Noch dankbarer wäre ich, wenn jemand diese Diagnose widerlegte. Bislang muß ich sie für zutreffend halten, aber ich arbeite jetzt selbst an ihrer Verbesserung. Glücklicherweise habe ich Wam Kat kennengelernt, noch nicht persönlich, aber im Internet. Wam Kat ist ein alter Friedensaktivist und hat die legendäre Mailbox "Zamir" mitgegründet, die im Bosnienkrieg sehr aktiv war. Zamir war eine jener Hoffnungen des Internet. Heute sucht Wam Kat über das Web "Balkan Sunflowers". Darunter versteht er freiwillige Helfer für die Flüchtlingslager und seit gestern ist er auf dem Weg nach Jugoslawien, um dort wenn irgend möglich auch Zamir wiederaufzubauen. "Zamir" heißt übersetzt "Für den Frieden". Die Version 1.0 brach zusammen, als die Soros-Stiftung nach fünf Jahren ihre Unterstützung einstellte, aber Wam Kat ist so unbändig optimistisch, daß er glaubt, für das Kosovo die Version 2.0 zum Laufen zu bringen.
Nur stellte sich plötzlich heraus, daß sein eigener Laptop noch immer an einem bosnischen Kriegsschaden litt.

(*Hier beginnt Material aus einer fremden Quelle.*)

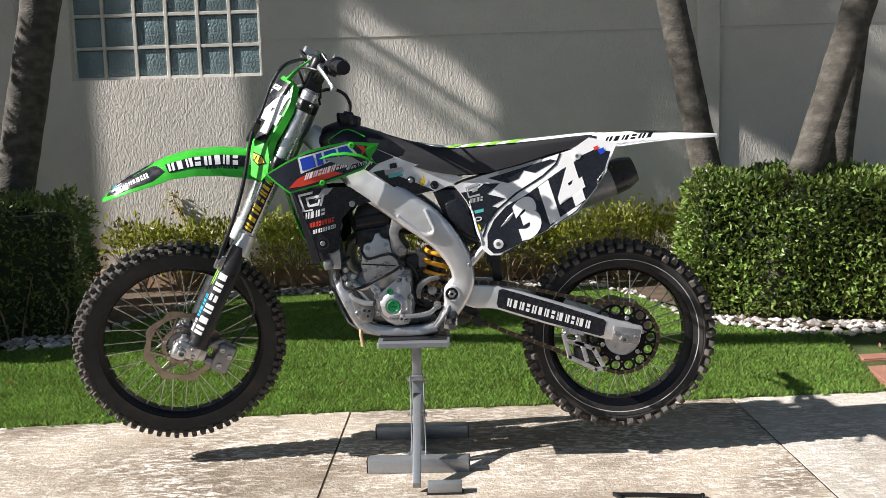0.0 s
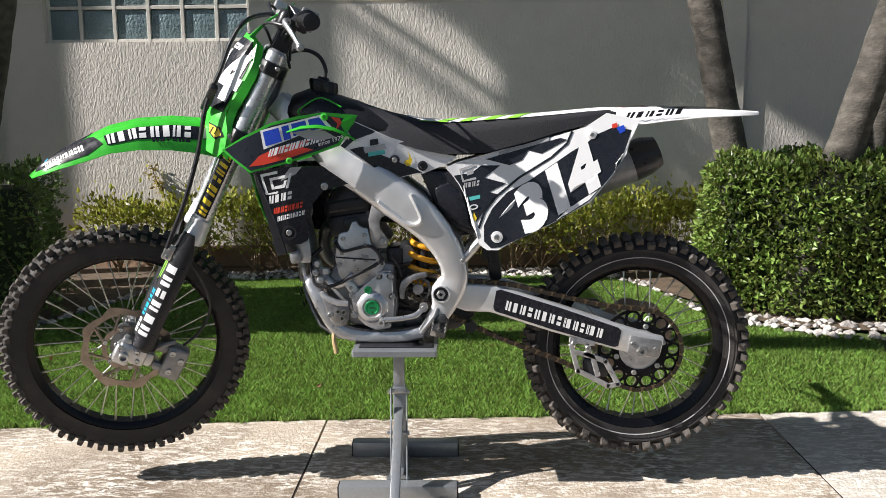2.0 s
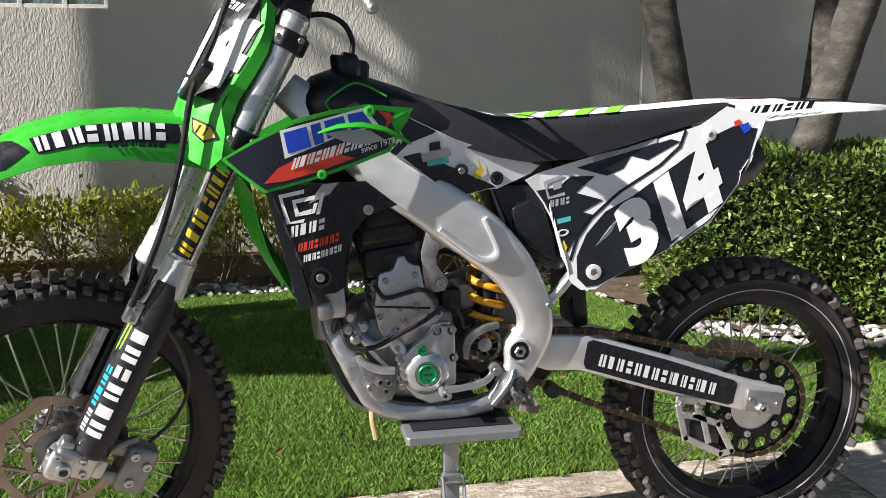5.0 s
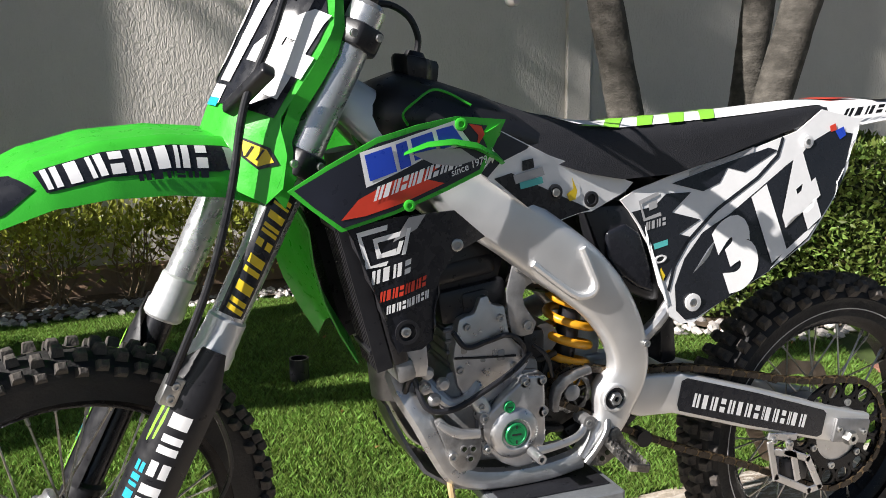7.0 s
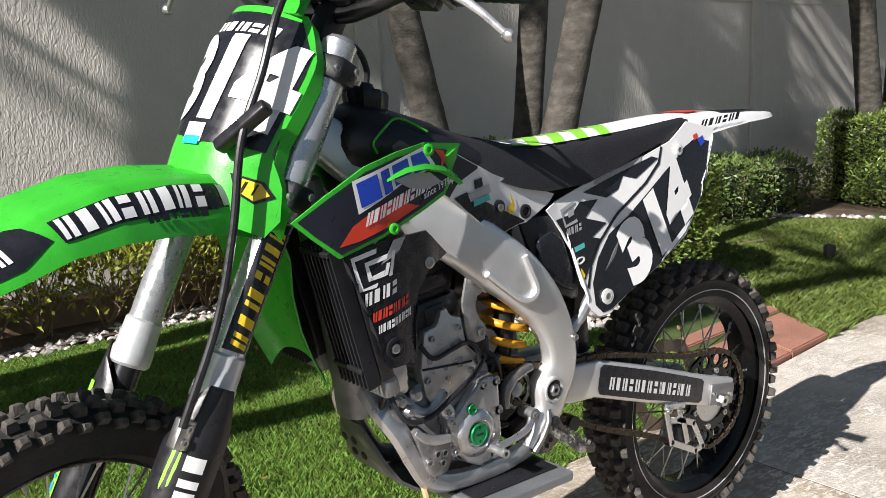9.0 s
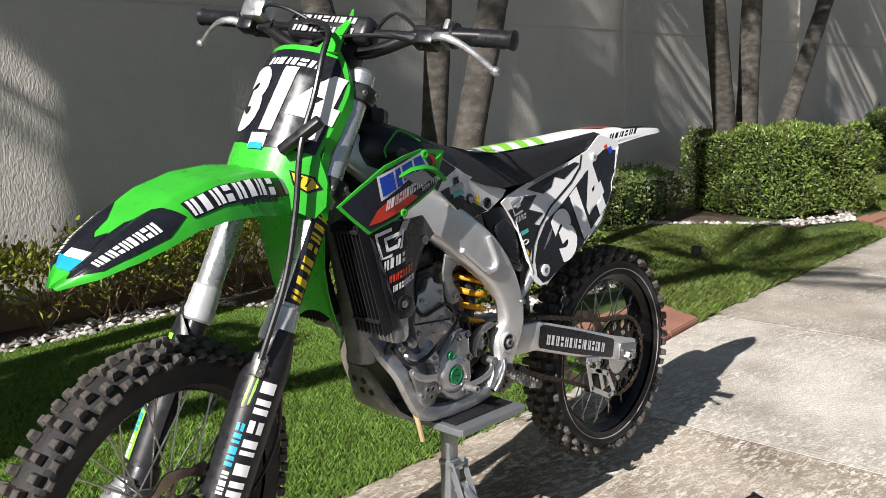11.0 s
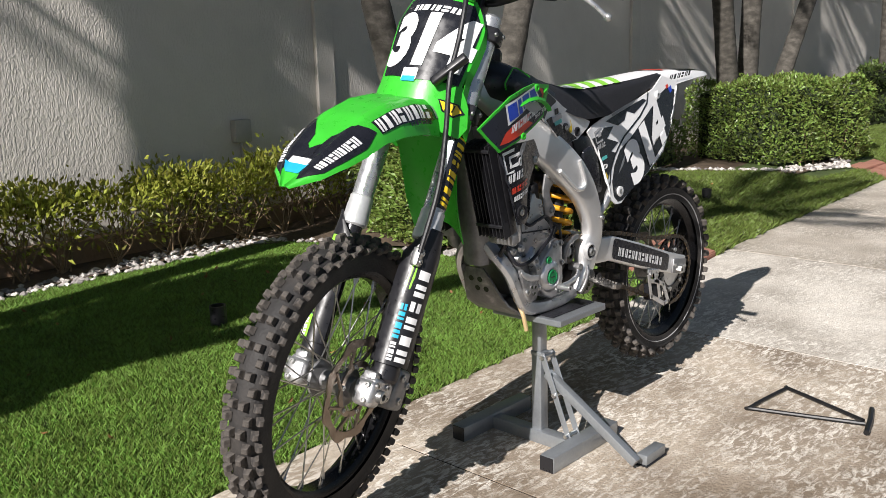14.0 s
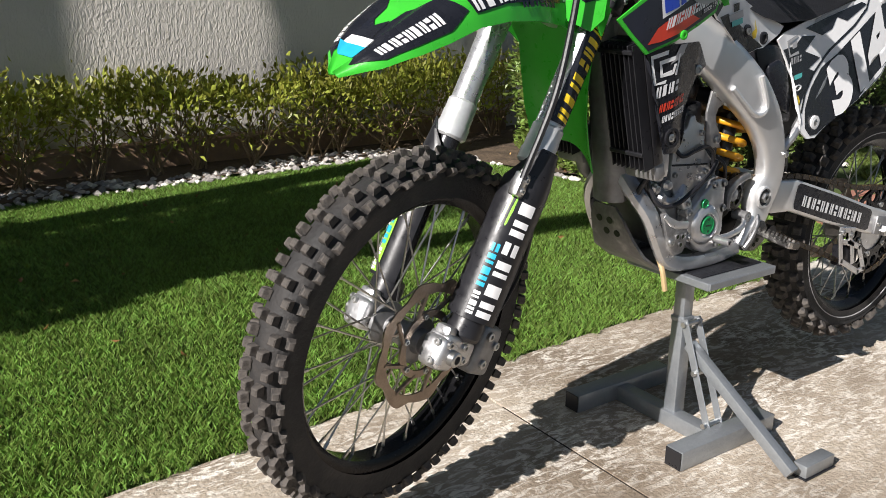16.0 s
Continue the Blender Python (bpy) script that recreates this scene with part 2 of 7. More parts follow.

Ich wollte ihm mein altes Notebook anbieten, aber das hätte nicht genützt, weil der Akku tot ist. Akkus hatten sich im Bosnienkrieg als überlebenswichtig erwiesen, weil es auch in Sarajevo fast nie möglich war, gleichzeitig eine funktionierende Telefonleitung und Strom aus der Steckdose zu organisieren. Bei der Zeitung, für die ich unter anderem arbeite und die eine der ärmsten in ganz Deutschland ist, habe ich schließlich einen alten "Compaq Aero" aufgetrieben, sogar mit einem zweiten, funktionstüchtigen Akku. Das Rechnerchen hat nur DOS und Windows 3.1 drauf, aber Wam Kat ist das völlig egal. Zamir ist Low-Tech, kann nur Low-Tech sein, sonst stürzt es ab wie ein Apache-Hubschrauber.
Zur Sicherheit habe ich noch einen Virenscanner darüber laufen lassen. Alles sauber, Wam Kat ist damit abgereist und jetzt warte ich auf seine Berichte. Nicht auf die Wahrheit über den Krieg übrigens, die komplexer ist als die Perspektive von Augenzeugen, aber doch auf Berichte, die so unbestechlich sind, daß ich ihnen mindestens ebenso vertrauen kann wie den Nachrichten von CNN. Offenbar muß man noch einmal von vorne anfangen, ganz unten bei den Graswurzeln, mit Leuten, die mit einer lächerlichen, alten Dose losziehen und allen Ernstes daran glauben, daß sie damit etwas ausrichten können. Wahrscheinlich ist diese Art von Wahnsinn das einzige, was uns wirklich weiter hilft.